- Saved entries -
******************************
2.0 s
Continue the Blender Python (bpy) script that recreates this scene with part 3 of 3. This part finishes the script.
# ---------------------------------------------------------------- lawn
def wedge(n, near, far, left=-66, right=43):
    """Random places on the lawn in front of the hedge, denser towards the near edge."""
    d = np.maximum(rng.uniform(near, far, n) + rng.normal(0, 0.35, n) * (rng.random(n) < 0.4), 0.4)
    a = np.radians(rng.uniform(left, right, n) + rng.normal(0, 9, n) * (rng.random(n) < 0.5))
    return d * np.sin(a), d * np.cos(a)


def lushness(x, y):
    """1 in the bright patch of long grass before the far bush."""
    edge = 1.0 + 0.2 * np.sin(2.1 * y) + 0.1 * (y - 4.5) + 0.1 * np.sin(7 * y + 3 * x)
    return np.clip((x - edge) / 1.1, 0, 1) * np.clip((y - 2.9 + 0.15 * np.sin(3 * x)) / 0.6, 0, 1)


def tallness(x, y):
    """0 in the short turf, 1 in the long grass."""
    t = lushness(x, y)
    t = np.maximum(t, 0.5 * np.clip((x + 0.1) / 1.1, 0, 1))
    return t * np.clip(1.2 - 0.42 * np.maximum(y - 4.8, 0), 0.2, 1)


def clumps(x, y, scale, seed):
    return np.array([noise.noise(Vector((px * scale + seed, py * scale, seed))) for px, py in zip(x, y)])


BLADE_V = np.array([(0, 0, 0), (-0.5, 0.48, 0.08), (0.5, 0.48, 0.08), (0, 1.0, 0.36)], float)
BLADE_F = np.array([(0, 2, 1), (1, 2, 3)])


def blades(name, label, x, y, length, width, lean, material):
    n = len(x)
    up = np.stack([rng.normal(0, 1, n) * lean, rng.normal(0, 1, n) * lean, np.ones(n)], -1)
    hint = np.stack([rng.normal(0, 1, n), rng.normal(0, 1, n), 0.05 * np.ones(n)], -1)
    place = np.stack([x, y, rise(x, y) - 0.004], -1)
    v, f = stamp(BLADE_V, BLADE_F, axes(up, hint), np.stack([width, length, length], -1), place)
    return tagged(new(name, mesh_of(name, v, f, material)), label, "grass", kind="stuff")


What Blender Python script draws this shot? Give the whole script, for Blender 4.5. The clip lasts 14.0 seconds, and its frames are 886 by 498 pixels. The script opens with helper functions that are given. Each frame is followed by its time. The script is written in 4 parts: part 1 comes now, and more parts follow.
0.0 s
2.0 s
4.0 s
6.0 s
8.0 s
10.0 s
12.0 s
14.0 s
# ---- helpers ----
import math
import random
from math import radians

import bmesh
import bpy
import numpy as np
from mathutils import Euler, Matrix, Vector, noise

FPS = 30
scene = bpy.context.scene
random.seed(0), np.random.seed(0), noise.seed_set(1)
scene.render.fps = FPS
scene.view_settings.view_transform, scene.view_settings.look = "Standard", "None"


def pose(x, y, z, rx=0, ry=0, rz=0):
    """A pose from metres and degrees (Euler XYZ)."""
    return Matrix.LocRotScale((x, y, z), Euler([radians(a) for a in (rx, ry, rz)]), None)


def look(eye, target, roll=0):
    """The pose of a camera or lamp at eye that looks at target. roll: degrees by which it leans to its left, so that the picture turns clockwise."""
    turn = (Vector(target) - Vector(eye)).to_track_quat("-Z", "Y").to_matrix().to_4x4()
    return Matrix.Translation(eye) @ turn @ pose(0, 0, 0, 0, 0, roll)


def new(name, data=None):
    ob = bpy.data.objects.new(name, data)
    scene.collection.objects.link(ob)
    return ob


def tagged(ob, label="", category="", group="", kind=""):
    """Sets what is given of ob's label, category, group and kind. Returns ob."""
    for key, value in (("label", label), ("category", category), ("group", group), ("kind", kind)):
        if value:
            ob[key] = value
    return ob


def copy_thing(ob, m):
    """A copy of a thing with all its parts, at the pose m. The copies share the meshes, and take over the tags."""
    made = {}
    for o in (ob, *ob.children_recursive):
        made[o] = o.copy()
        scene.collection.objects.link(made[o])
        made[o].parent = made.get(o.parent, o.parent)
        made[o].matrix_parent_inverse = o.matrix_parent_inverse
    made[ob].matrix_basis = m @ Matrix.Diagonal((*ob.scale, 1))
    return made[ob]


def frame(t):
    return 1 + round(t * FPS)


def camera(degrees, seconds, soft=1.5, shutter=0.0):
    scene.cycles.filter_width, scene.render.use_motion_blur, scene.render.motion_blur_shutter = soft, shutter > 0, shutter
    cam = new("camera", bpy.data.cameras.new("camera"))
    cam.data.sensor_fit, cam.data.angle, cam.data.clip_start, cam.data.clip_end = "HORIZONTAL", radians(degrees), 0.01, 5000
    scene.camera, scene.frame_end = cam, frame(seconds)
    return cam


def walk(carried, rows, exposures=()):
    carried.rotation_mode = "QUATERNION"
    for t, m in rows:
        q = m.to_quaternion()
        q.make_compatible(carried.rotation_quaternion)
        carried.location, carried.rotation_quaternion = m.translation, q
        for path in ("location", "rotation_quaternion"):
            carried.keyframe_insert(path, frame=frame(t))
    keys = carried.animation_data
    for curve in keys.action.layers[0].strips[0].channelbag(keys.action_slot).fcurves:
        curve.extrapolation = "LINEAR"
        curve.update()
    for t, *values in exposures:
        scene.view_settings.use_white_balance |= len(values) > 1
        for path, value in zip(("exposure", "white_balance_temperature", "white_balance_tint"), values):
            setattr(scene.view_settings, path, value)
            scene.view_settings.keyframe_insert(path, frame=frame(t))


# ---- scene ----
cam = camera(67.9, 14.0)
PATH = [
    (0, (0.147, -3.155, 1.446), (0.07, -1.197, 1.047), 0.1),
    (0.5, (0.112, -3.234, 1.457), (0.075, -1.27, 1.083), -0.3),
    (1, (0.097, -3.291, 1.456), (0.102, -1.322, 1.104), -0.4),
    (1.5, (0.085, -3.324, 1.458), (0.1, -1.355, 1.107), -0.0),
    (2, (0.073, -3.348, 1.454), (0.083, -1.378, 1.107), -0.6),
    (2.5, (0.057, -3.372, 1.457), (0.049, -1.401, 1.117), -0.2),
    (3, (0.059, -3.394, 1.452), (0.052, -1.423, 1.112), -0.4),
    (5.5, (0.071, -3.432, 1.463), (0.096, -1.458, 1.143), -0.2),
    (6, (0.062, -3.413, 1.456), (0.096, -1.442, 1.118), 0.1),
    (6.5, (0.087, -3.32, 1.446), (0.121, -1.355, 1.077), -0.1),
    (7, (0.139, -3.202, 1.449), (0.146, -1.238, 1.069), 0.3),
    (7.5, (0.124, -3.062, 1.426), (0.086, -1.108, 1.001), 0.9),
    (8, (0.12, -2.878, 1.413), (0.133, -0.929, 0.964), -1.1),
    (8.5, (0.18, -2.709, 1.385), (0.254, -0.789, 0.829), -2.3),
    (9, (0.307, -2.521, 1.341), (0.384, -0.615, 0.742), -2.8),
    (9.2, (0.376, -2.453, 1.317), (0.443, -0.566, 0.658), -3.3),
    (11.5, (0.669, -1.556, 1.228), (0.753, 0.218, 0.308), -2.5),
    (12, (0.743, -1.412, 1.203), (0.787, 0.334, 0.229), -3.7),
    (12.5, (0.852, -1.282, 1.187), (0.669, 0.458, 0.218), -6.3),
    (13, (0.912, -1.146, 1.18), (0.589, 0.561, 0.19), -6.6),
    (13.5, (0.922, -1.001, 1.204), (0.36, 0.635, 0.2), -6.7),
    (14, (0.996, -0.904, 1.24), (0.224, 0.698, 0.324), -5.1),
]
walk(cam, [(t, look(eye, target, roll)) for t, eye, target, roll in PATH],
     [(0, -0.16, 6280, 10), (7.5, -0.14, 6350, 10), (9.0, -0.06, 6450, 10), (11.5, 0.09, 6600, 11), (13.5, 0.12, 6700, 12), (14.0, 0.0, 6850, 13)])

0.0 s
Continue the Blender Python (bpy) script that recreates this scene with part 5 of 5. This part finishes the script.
******************************
- Requirement -
Transcribe nothing but the lines from the line with "import bmesh" through the line with "made[o].parent = made.get(o.parent, o.parent)", reproducing each exactly.

- Final result -
import bmesh
import bpy
import numpy as np
from mathutils import Euler, Matrix, Vector, noise

FPS = 30
scene = bpy.context.scene
random.seed(0), np.random.seed(0), noise.seed_set(1)
scene.render.fps = FPS
scene.view_settings.view_transform, scene.view_settings.look = "Standard", "None"


def pose(x, y, z, rx=0, ry=0, rz=0):
    """A pose from metres and degrees (Euler XYZ)."""
    return Matrix.LocRotScale((x, y, z), Euler([radians(a) for a in (rx, ry, rz)]), None)


def look(eye, target, roll=0):
    """The pose of a camera or lamp at eye that looks at target. roll: degrees by which it leans to its left, so that the picture turns clockwise."""
    turn = (Vector(target) - Vector(eye)).to_track_quat("-Z", "Y").to_matrix().to_4x4()
    return Matrix.Translation(eye) @ turn @ pose(0, 0, 0, 0, 0, roll)


def new(name, data=None):
    ob = bpy.data.objects.new(name, data)
    scene.collection.objects.link(ob)
    return ob


def tagged(ob, label="", category="", group="", kind=""):
    """Sets what is given of ob's label, category, group and kind. Returns ob."""
    for key, value in (("label", label), ("category", category), ("group", group), ("kind", kind)):
        if value:
            ob[key] = value
    return ob


def copy_thing(ob, m):
    """A copy of a thing with all its parts, at the pose m. The copies share the meshes, and take over the tags."""
    made = {}
    for o in (ob, *ob.children_recursive):
        made[o] = o.copy()
        scene.collection.objects.link(made[o])
        made[o].parent = made.get(o.parent, o.parent)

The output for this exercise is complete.